▶ _Brief_: Repeat the material below word for word and leave out all pictures.

++++ Data excerpt

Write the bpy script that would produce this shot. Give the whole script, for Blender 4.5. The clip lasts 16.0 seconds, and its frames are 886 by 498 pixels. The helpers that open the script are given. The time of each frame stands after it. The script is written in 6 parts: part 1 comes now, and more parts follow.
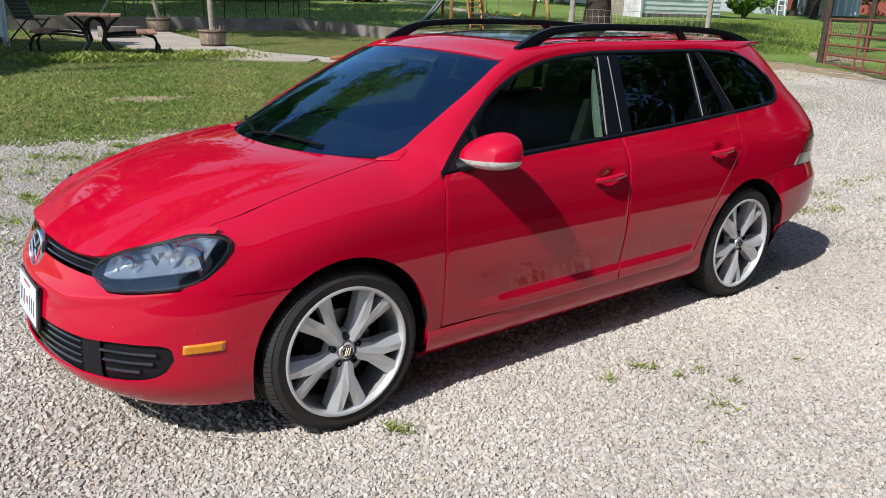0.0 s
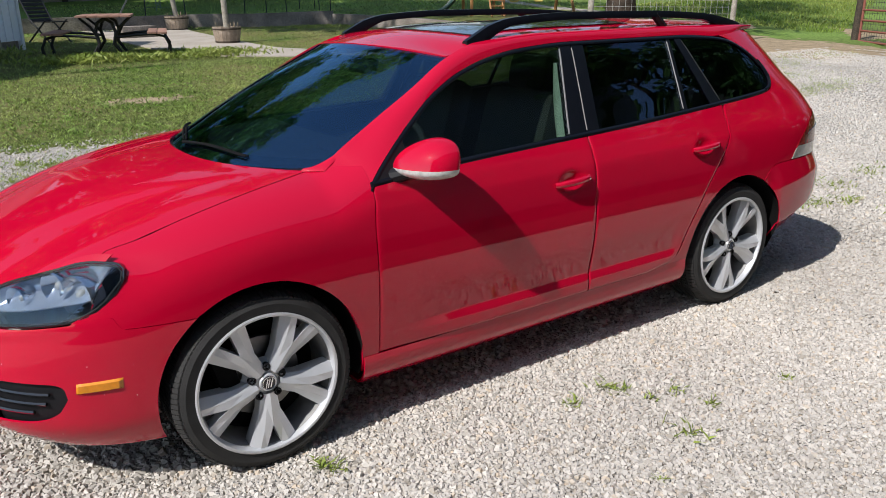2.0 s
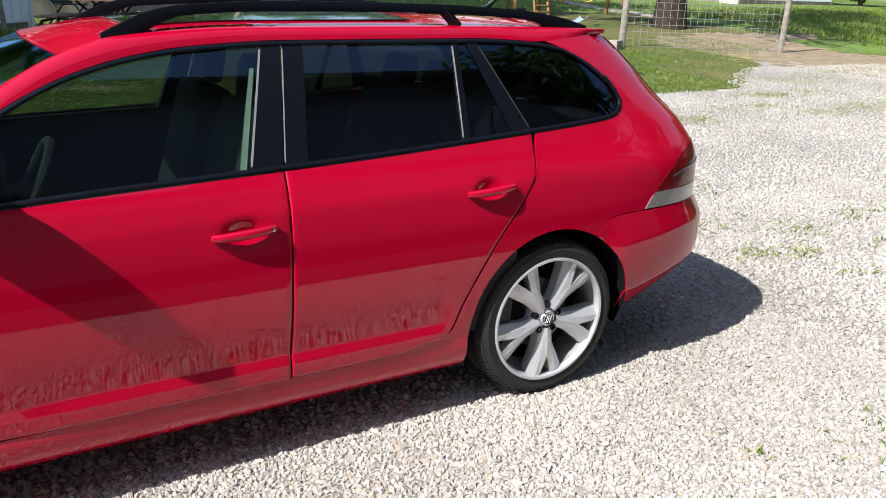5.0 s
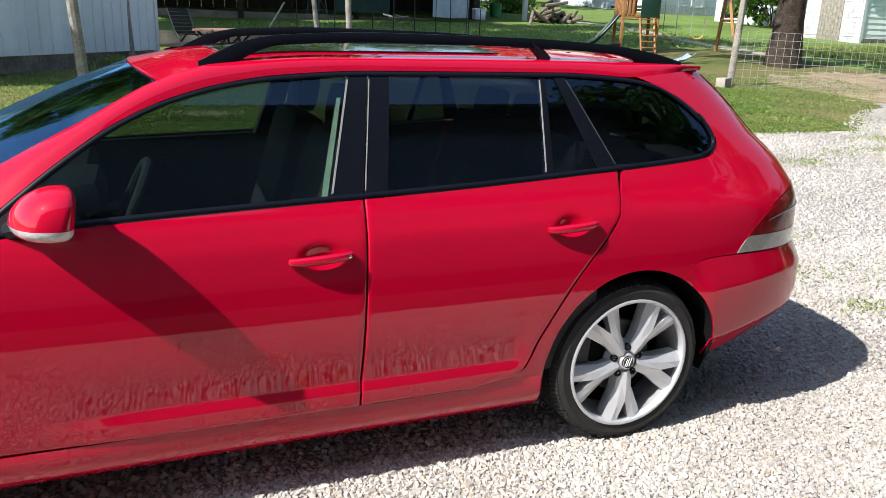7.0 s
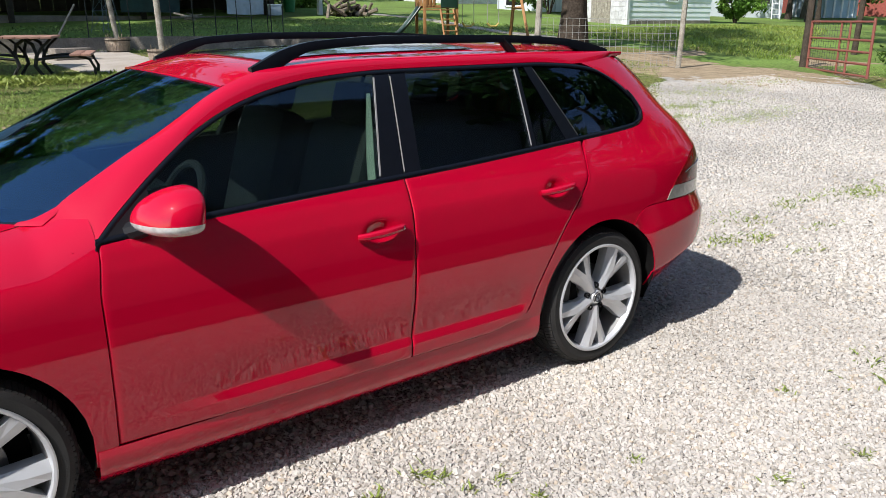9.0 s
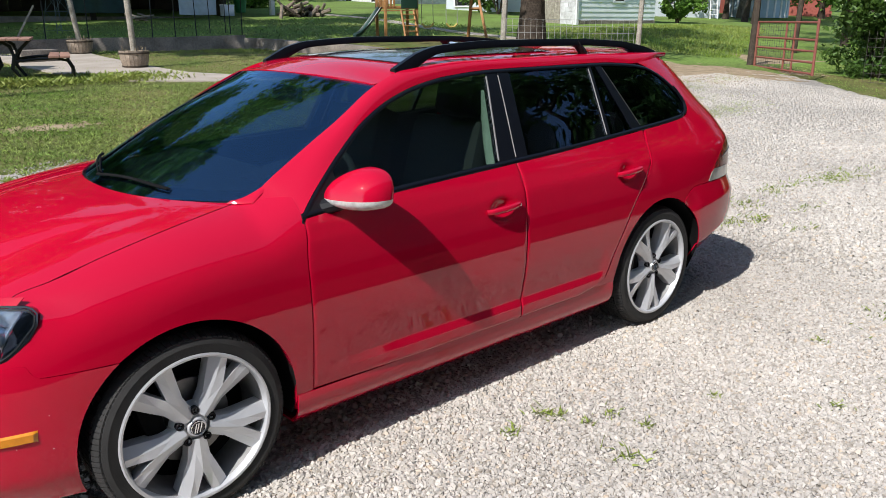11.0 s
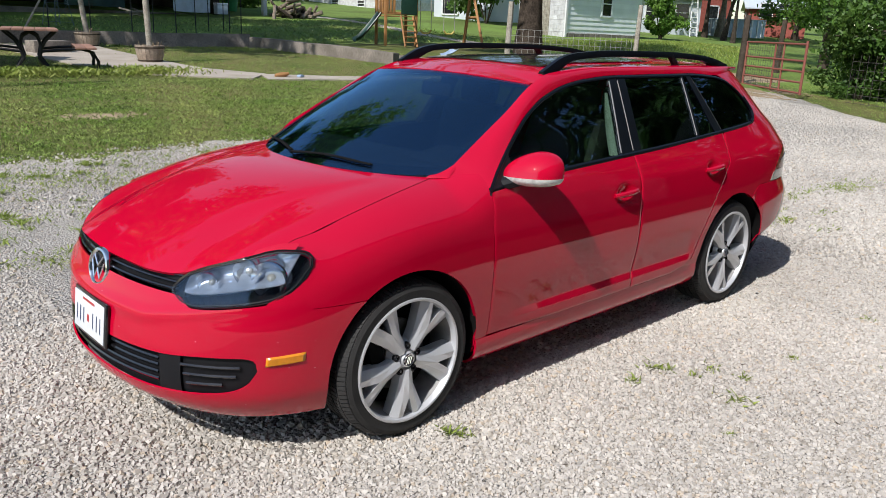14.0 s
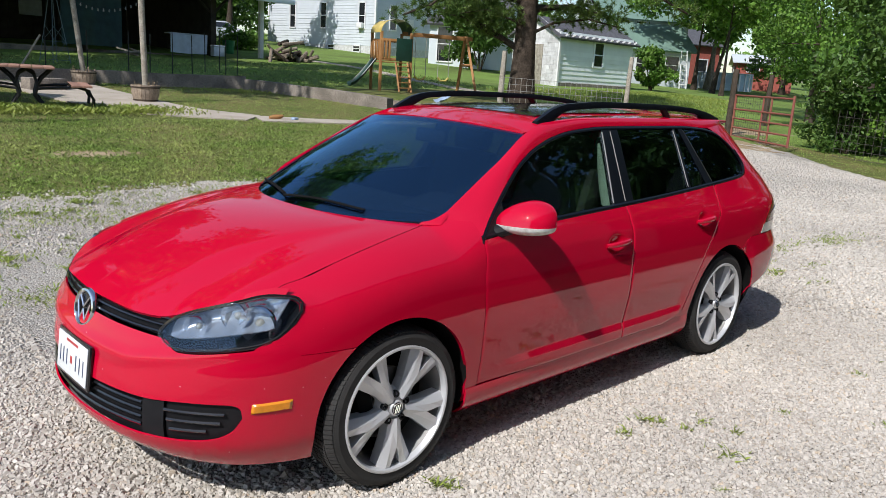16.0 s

++++++++

▶ _Answer for the task_:
Write the bpy script that would produce this shot. Give the whole script, for Blender 4.5. The clip lasts 16.0 seconds, and its frames are 886 by 498 pixels. The helpers that open the script are given. The time of each frame stands after it. The script is written in 6 parts: part 1 comes now, and more parts follow.
0.0 s
2.0 s
5.0 s
7.0 s
9.0 s
11.0 s
14.0 s
16.0 s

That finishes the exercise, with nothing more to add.